Caption: The Courtship of Snapperty




Surely I cannot be the only person who grew up in the 1950s who remembers the charming children's book, "Snapperty the Spider"? It was first published in 1956 by Lawson & Dunn, and was written by John de Quincey, an author of whom I know nothing other than that he penned this delightful tale. Here, we see Snapperty, the garden spider, whose mother taught him to make (or 'knit') a web, despite the tradition that dictates webs are the province of females ("Two purl, one plain, Three purl, one plain..." we hear him saying to himself), falling in love with a beautiful lady spider whom he will later marry. A nasty shock, however, awaits him on his honeymoon......erm, well he is a male spider after all!

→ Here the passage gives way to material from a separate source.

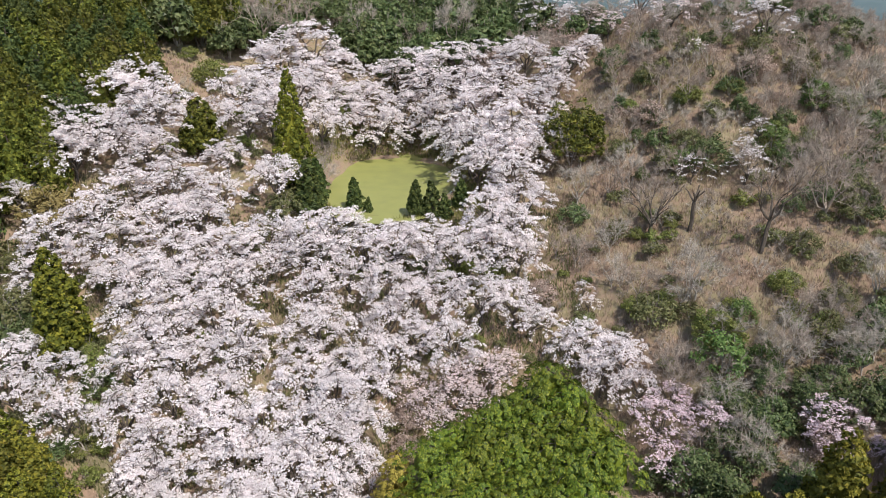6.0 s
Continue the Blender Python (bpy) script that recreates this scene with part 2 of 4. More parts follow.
def cherry(seed, blossom, pads=66, clumps=23, radius=5.0, tall=7.5, name="cherry_tree"):
    """A spreading cherry: leaning stem, crooked limbs, and blossom in tufts along flat layered branchlets with gaps between."""
    rng = np.random.RandomState(seed)
    thing = new(name)
    wood, bloom = [], []
    crotch = np.array([rng.normal(0, 0.3), rng.normal(0, 0.3), tall * 0.25])
    wood.append(tube(bend(rng, (0, 0, -0.8), crotch, 5, 0.0), np.linspace(0.3, 0.2, 5), 7))
    limbs = []
    n_limb = 6
    for k in range(n_limb):
        a = 2 * np.pi * (k + rng.uniform(-0.3, 0.3)) / n_limb
        r = radius * rng.uniform(0.55, 0.85)
        end = np.array([np.cos(a) * r, np.sin(a) * r, tall * rng.uniform(0.6, 0.85)])
        way = bend(rng, crotch, end, 7, 0.08)
        wood.append(tube(way, np.linspace(0.15, 0.04, 7), 5))
        limbs.append(way)
    way = bend(rng, crotch, (rng.normal(0, 0.6), rng.normal(0, 0.6), tall * 0.95), 7, 0.0)
    wood.append(tube(way, np.linspace(0.15, 0.04, 7), 5))
    limbs.append(way)
    knots = np.concatenate(limbs)
    lobes = rng.uniform(0.68, 1.15, 9)
    for k in range(pads):
        a = rng.uniform(0, 2 * np.pi)
        s = np.sqrt(rng.uniform(0.02, 1.0))
        lobe = np.interp(a / (2 * np.pi) * 9, np.arange(10), np.append(lobes, lobes[0]))
        r = radius * s * lobe
        top = tall * (1.0 - 0.42 * s ** 2.2)
        c = np.array([np.cos(a) * r, np.sin(a) * r, top - abs(rng.normal(0, 0.17)) * tall * (0.5 + 0.5 * s)])
        near = knots[np.argmin(np.linalg.norm(knots - c - np.array([0, 0, 0.6]), axis=1))]
        ahead = unit(c - near + np.array([np.cos(a), np.sin(a), 0.0]) * 0.9)
        ahead[2] = ahead[2] * 0.4 + rng.normal(0.0, 0.1)
        ahead = unit(ahead)
        cross = unit(np.cross([0, 0, 1.0], ahead))
        long, wide = rng.uniform(0.9, 1.7), rng.uniform(0.4, 0.85)
        if k % 3:
            wood.append(tube(bend(rng, near, c + ahead * long * 0.6, 4, 0.04), (0.05, 0.035, 0.025, 0.012), 3))
        # tufts sit along the side twigs, thinning to the tip
        n = int(clumps * rng.uniform(0.7, 1.3))
        u = rng.uniform(-0.7, 1.0, n)
        w = rng.uniform(-1, 1, n) * (1.05 - 0.55 * np.abs(u))
        tuft = c + ahead * (u * long)[:, None] + cross * (w * wide)[:, None]
        tuft[:, 2] += rng.normal(0, 0.09, n) - 0.18 * u * u - 0.12 * w * w
        each = 6
        d = unit(rng.normal(0, 1, (n * each, 3)) + np.array([0, 0, 0.55]))
        ball = np.repeat(rng.uniform(0.07, 0.18, n), each)[:, None]
        p = np.repeat(tuft, each, 0) + d * ball * np.array([1.35, 1.35, 0.5])
        bloom.append(sprays(rng, p, d + np.array([0, 0, 0.9]), 0.08, 0.75, 0.2, loose=0.3))
    part("trunk", join(wood), BARK, thing, "dark crooked stem and limbs")
    part("crown", join(bloom), blossom, thing)
    return thing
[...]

Still, this is a childrens' book, and I'm pleased to report that, despite the arachnid odds, a happy ending awaits....




Tuesday 27 September 2011

Virago Modern Classics








Here's another bookshelf; this time my collection of Virago Modern Classics out in the conservatory (although any sharp eyed book bloggers might spot there's a non-Virago there, far left, top shelf, reason being that I wanted to put the hardback copy of Violet Trefusis's 'Broderie Anglais' that I'd found next to the Virago edition of 'Hunt the Slipper'.


The two shelves represent a mix of books waiting to be read, those waiting to be read a second or third time (I never tire of Elizabeth Taylor) and a few that I may never have time to read again but which I cherish for the gorgeous covers almost as much as for the content. The two I read most recently are at the top (they would be in the middle of this text, except I seem to be too technically inept to do that! Shame on me.)

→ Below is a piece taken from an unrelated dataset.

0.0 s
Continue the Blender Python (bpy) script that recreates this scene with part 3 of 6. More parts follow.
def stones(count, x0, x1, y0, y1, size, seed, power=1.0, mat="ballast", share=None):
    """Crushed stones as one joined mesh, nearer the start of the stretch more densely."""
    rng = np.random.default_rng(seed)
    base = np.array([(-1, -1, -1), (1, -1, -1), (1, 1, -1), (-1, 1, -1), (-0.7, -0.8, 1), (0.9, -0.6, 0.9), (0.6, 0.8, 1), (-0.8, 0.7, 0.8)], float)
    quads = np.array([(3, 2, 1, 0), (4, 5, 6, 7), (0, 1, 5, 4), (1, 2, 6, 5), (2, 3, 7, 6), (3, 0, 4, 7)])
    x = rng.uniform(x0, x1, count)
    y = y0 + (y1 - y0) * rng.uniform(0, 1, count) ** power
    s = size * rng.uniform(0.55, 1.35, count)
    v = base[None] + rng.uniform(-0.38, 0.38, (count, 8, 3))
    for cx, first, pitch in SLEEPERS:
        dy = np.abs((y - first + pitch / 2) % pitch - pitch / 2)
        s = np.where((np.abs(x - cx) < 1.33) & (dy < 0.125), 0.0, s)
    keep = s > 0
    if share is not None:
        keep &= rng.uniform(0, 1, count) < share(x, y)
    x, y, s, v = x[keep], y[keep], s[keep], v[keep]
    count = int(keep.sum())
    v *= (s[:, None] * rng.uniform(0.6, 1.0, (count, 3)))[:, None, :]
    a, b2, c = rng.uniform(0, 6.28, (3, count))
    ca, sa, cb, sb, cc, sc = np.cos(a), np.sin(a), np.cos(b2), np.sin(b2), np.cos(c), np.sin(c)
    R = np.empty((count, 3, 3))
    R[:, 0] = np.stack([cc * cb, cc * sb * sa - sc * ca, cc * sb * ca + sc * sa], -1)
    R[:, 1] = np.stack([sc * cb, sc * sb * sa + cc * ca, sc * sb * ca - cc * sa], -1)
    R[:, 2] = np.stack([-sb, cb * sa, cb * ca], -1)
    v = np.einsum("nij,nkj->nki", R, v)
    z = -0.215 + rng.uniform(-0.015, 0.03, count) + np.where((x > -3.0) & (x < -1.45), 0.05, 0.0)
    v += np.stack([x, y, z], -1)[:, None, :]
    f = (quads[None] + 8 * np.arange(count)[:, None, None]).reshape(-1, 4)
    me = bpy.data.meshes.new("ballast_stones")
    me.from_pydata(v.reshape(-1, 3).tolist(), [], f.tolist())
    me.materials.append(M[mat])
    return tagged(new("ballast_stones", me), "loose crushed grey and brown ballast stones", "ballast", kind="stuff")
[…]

Anyway, could there be a better marriage of cover and text than those images from the work of the quintessentially, quirky English painter, Sir Stanley Spencer and the quirky eccentric, utterly engaging writing of Barbara Comyns? It's unsurpassed, in my view, and I'm sorry to say I've been very disappointed by some of the recent Virago covers that have appeared lately, the cover for the new edition of Comyns 'Our Spoons Came From Woolworths' being a case in point. The new cover shows a photograph of a young woman with two dogs on a lead and tells us almost nothing about the book other than hinting at the period in which it is set (and why dogs, I wonder, when the heroine of 'Our Spoons Came from Woolworths is devoted to a newt called Great Warty?); the old cover, a detail from Stanley's Spencer's 'Marriage at Cana' is far more indicative of the mood of the book, with all its picturesque incidents and off-the-wall, wry humour.


I'm sorry to say that I frequently fail to buy the new Virago's because of my aversion to the bland new covers, preferring to go without until I can locate one of the lovely old Virago Modern Classic editions, with their painterly covers. (And they seem to be getting increasingly difficult to find these days!)